The heretical doctrine of the transmigration of souls may also have made the villagers more fond of small children. For a soul to be reborn in human form was a sign of its innate goodness; bad souls went into animals. Montaillou was also exceptionally isolated. The inhabitants married among themselves and seldom emigrated. (There was a Clergue in the telephone directory in the 1970s.) They spoke a dialect confined to no more than a thousand people. They had little sense of the past and no aspirations for the future. The domus in this world and paradise in the next. Such was the world of Montaillou. Le Roy Ladurie has evoked it in such a way as to guarantee it an ethnographic immortality comparable to that enjoyed by the Nuer or the Trobriand Islanders. But the relevance of this tiny Pyrenean village to societies elsewhere remains uncertain.

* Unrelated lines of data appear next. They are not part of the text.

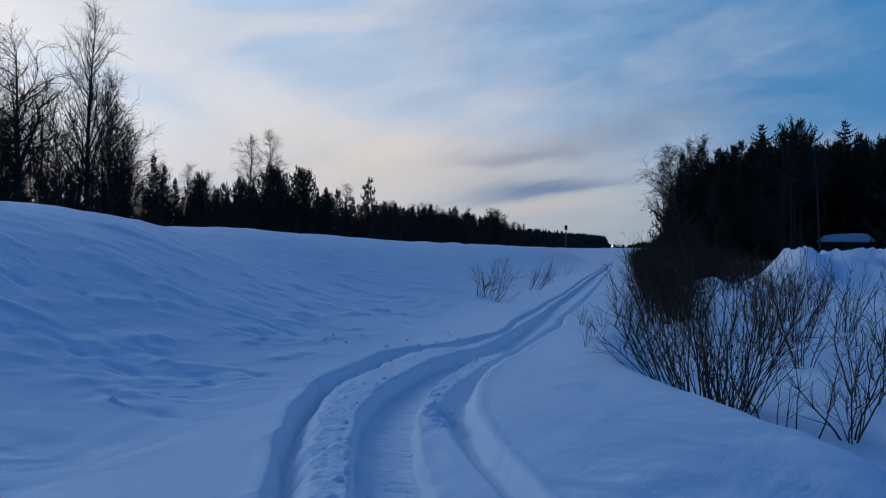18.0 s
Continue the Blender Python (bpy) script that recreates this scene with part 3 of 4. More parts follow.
def pine(seed, height, width, label, bare=0.45, name="pine_tree", clumps=46, round_top=1.15, bark=None):
    rng = random.Random(seed)
    root = new(name)
    line = bend_path(rng, Vector((0, 0, -0.4)), Vector((rng.gauss(0, 0.02), 0, 1)), height + 0.2, 9, 0.03, 0.03)
    t = Tubes()
    t.add(line, [height * 0.0135 * (1 - 0.85 * (i / 9)) for i in range(10)], 7)
    v, f = [], []
    wood = t
    for k in range(clumps):
        s = bare + (1.0 - bare) * (k // 6 + 0.22 * rng.random()) * 6 / clumps
        p, d = along(line, min(s, 0.999))
        up = (s - bare) / (1 - bare)
        ln = width * (0.7 + 0.3 * min(1, up * 4)) * (1 - 0.95 * up ** round_top) * rng.uniform(0.32, 1.28) + 0.10
        a = rng.uniform(0, 2 * math.pi)
        w = Vector((math.cos(a), math.sin(a), 0.10 + 0.75 * up + rng.gauss(0, 0.1)))
        pts = bend_path(rng, p, w, ln, 4, 0.10, 0.15)
        wood.add(pts, [0.035, 0.028, 0.02, 0.014, 0.008], 4)
        n = max(4, int(ln / 0.19))
        for i in range(n):
            q, e = along(pts, 0.34 + 0.66 * (i + 0.5) / n)
            side = Vector((-w.y, w.x, 0)) * rng.gauss(0, 0.10 * ln)
            q = q + side + Vector((0, 0, rng.gauss(0, 0.03)))
            blades(v, f, rng, q, e * 0.9 + side * 0.8 + Vector((0, 0, 0.45)), rng.uniform(0.26, 0.48) * (1 - 0.25 * up), 0.017, 13, 0.36, 0.0)
        # the upright shoot at the bough's end
        for i in range(3):
            blades(v, f, rng, pts[-1] + Vector((0, 0, 0.13 * i)), Vector((0, 0, 1.2)), 0.22, 0.016, 7, 0.32, 0.0)
    part("trunk", t.mesh("trunk"), bark or BARK_PINE, root)
    part("crown", mesh_of("crown", v, f), NEEDLE_PINE, root, "tufted dark green needles")
    return tagged(root, label, "tree")


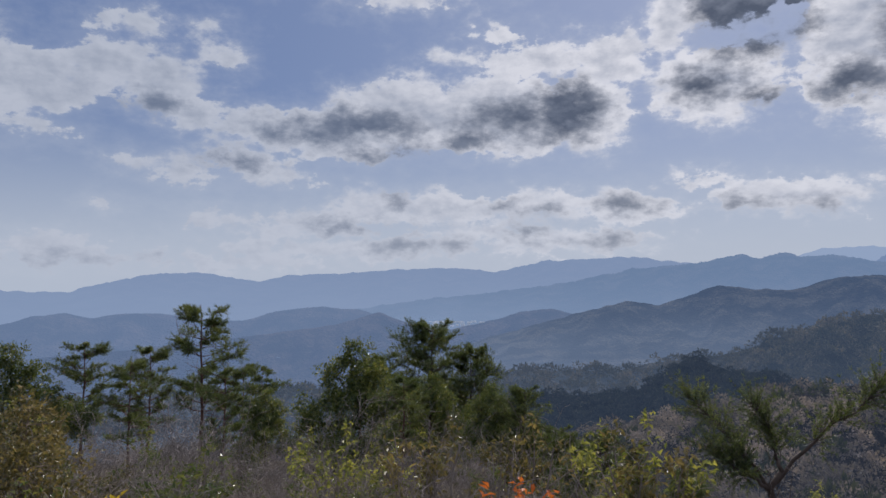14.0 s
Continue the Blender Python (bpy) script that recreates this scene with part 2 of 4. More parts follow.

Perhaps its real importance is as a fuel to the imagination. If, as is not impossible, Montaillou proves the subject of some future French film, that will be a wholly appropriate outcome. For it is a romantic book, exploiting many emotions in the French breast: feelings about Occitanian nationalism; memories of resistance and collaboration; and that nostalgia for the small rural community which increasingly inflicts all city-dwellers. In a recent credo,5 its author declares that the writing of history still requires imagination, fantasy, and sensitivity. “The décor and the display,” he confesses, “are as important as the merchandise, and the style is as important as the thought.” The writing of history is now a gigantic industry, employing many under-laborers and every kind of industrial technique. But it remains, he insists, an essentially “aristocratic” profession, requiring its supreme practitioners to display old-fashioned craftsmanship in its highest form. Few readers of Montaillou will challenge this assertion. Fewer still will doubt that if ever there were a natural historical aristocrat it is Emmanuel Le Roy Ladurie.